WHAT THE TASK REQUIRES: Reproduce all of the material word for word.

RECORDED INFORMATION:

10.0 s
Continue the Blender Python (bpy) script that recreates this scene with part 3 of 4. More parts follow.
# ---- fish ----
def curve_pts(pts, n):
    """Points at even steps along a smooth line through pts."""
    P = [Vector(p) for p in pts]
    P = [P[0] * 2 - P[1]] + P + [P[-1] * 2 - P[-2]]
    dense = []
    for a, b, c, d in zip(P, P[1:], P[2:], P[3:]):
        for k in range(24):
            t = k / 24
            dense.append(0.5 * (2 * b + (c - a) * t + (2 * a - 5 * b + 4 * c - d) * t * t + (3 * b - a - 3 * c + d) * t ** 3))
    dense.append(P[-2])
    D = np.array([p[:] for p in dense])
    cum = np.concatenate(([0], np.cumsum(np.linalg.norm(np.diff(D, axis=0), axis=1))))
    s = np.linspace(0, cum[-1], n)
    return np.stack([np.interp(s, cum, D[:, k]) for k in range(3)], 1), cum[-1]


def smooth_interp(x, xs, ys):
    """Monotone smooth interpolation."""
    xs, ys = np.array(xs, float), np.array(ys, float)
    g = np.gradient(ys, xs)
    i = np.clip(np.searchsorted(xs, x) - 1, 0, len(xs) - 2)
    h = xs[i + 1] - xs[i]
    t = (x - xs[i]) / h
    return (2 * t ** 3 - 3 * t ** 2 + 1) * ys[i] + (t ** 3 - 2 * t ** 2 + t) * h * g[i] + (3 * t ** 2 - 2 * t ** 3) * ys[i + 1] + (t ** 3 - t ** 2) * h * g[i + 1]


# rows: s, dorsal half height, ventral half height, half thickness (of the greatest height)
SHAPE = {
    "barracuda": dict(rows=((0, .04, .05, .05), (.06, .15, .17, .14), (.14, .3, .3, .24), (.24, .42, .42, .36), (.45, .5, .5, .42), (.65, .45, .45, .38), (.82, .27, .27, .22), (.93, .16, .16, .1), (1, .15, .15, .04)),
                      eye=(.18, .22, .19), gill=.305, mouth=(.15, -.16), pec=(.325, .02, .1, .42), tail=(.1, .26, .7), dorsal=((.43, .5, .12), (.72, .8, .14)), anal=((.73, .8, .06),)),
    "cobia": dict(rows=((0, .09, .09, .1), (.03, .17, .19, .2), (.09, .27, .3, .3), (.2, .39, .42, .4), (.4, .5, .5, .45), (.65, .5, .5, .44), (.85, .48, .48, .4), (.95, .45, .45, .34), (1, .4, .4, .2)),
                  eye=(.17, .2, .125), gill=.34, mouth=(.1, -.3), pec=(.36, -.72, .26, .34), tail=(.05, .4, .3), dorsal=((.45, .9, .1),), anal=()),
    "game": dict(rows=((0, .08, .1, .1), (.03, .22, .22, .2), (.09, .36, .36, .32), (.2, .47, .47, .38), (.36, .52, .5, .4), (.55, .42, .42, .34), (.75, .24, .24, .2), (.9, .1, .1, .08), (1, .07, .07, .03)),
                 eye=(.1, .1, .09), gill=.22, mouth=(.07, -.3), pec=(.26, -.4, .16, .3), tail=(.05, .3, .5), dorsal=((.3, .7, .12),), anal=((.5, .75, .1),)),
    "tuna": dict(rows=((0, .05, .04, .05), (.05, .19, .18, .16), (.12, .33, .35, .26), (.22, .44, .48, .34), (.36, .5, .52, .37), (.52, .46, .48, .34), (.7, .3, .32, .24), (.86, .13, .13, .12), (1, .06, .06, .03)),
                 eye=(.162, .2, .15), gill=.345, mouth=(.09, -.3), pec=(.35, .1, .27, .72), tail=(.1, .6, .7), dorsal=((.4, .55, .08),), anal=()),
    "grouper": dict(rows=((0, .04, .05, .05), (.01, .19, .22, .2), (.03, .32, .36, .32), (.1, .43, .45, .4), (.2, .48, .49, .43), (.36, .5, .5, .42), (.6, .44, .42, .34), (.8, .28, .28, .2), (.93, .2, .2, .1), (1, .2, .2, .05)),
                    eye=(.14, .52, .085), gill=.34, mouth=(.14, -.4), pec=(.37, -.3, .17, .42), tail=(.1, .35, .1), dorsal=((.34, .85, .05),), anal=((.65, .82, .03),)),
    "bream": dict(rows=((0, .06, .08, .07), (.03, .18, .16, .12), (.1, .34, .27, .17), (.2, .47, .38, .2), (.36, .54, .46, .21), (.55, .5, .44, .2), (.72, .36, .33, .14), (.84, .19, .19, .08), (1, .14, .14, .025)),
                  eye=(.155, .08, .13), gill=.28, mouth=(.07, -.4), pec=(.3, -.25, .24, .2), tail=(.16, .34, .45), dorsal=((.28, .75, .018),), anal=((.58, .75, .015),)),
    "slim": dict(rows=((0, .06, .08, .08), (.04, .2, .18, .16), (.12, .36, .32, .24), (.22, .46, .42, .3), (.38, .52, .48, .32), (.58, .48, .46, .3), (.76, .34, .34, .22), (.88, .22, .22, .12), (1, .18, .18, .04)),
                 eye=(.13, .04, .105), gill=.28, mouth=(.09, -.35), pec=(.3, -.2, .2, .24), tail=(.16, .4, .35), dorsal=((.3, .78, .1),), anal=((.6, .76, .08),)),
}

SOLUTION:
10.0 s
Continue the Blender Python (bpy) script that recreates this scene with part 3 of 4. More parts follow.
# ---- fish ----
def curve_pts(pts, n):
    """Points at even steps along a smooth line through pts."""
    P = [Vector(p) for p in pts]
    P = [P[0] * 2 - P[1]] + P + [P[-1] * 2 - P[-2]]
    dense = []
    for a, b, c, d in zip(P, P[1:], P[2:], P[3:]):
        for k in range(24):
            t = k / 24
            dense.append(0.5 * (2 * b + (c - a) * t + (2 * a - 5 * b + 4 * c - d) * t * t + (3 * b - a - 3 * c + d) * t ** 3))
    dense.append(P[-2])
    D = np.array([p[:] for p in dense])
    cum = np.concatenate(([0], np.cumsum(np.linalg.norm(np.diff(D, axis=0), axis=1))))
    s = np.linspace(0, cum[-1], n)
    return np.stack([np.interp(s, cum, D[:, k]) for k in range(3)], 1), cum[-1]


def smooth_interp(x, xs, ys):
    """Monotone smooth interpolation."""
    xs, ys = np.array(xs, float), np.array(ys, float)
    g = np.gradient(ys, xs)
    i = np.clip(np.searchsorted(xs, x) - 1, 0, len(xs) - 2)
    h = xs[i + 1] - xs[i]
    t = (x - xs[i]) / h
    return (2 * t ** 3 - 3 * t ** 2 + 1) * ys[i] + (t ** 3 - 2 * t ** 2 + t) * h * g[i] + (3 * t ** 2 - 2 * t ** 3) * ys[i + 1] + (t ** 3 - t ** 2) * h * g[i + 1]


# rows: s, dorsal half height, ventral half height, half thickness (of the greatest height)
SHAPE = {
    "barracuda": dict(rows=((0, .04, .05, .05), (.06, .15, .17, .14), (.14, .3, .3, .24), (.24, .42, .42, .36), (.45, .5, .5, .42), (.65, .45, .45, .38), (.82, .27, .27, .22), (.93, .16, .16, .1), (1, .15, .15, .04)),
                      eye=(.18, .22, .19), gill=.305, mouth=(.15, -.16), pec=(.325, .02, .1, .42), tail=(.1, .26, .7), dorsal=((.43, .5, .12), (.72, .8, .14)), anal=((.73, .8, .06),)),
    "cobia": dict(rows=((0, .09, .09, .1), (.03, .17, .19, .2), (.09, .27, .3, .3), (.2, .39, .42, .4), (.4, .5, .5, .45), (.65, .5, .5, .44), (.85, .48, .48, .4), (.95, .45, .45, .34), (1, .4, .4, .2)),
                  eye=(.17, .2, .125), gill=.34, mouth=(.1, -.3), pec=(.36, -.72, .26, .34), tail=(.05, .4, .3), dorsal=((.45, .9, .1),), anal=()),
    "game": dict(rows=((0, .08, .1, .1), (.03, .22, .22, .2), (.09, .36, .36, .32), (.2, .47, .47, .38), (.36, .52, .5, .4), (.55, .42, .42, .34), (.75, .24, .24, .2), (.9, .1, .1, .08), (1, .07, .07, .03)),
                 eye=(.1, .1, .09), gill=.22, mouth=(.07, -.3), pec=(.26, -.4, .16, .3), tail=(.05, .3, .5), dorsal=((.3, .7, .12),), anal=((.5, .75, .1),)),
    "tuna": dict(rows=((0, .05, .04, .05), (.05, .19, .18, .16), (.12, .33, .35, .26), (.22, .44, .48, .34), (.36, .5, .52, .37), (.52, .46, .48, .34), (.7, .3, .32, .24), (.86, .13, .13, .12), (1, .06, .06, .03)),
                 eye=(.162, .2, .15), gill=.345, mouth=(.09, -.3), pec=(.35, .1, .27, .72), tail=(.1, .6, .7), dorsal=((.4, .55, .08),), anal=()),
    "grouper": dict(rows=((0, .04, .05, .05), (.01, .19, .22, .2), (.03, .32, .36, .32), (.1, .43, .45, .4), (.2, .48, .49, .43), (.36, .5, .5, .42), (.6, .44, .42, .34), (.8, .28, .28, .2), (.93, .2, .2, .1), (1, .2, .2, .05)),
                    eye=(.14, .52, .085), gill=.34, mouth=(.14, -.4), pec=(.37, -.3, .17, .42), tail=(.1, .35, .1), dorsal=((.34, .85, .05),), anal=((.65, .82, .03),)),
    "bream": dict(rows=((0, .06, .08, .07), (.03, .18, .16, .12), (.1, .34, .27, .17), (.2, .47, .38, .2), (.36, .54, .46, .21), (.55, .5, .44, .2), (.72, .36, .33, .14), (.84, .19, .19, .08), (1, .14, .14, .025)),
                  eye=(.155, .08, .13), gill=.28, mouth=(.07, -.4), pec=(.3, -.25, .24, .2), tail=(.16, .34, .45), dorsal=((.28, .75, .018),), anal=((.58, .75, .015),)),
    "slim": dict(rows=((0, .06, .08, .08), (.04, .2, .18, .16), (.12, .36, .32, .24), (.22, .46, .42, .3), (.38, .52, .48, .32), (.58, .48, .46, .3), (.76, .34, .34, .22), (.88, .22, .22, .12), (1, .18, .18, .04)),
                 eye=(.13, .04, .105), gill=.28, mouth=(.09, -.35), pec=(.3, -.2, .2, .24), tail=(.16, .4, .35), dorsal=((.3, .78, .1),), anal=((.6, .76, .08),)),
}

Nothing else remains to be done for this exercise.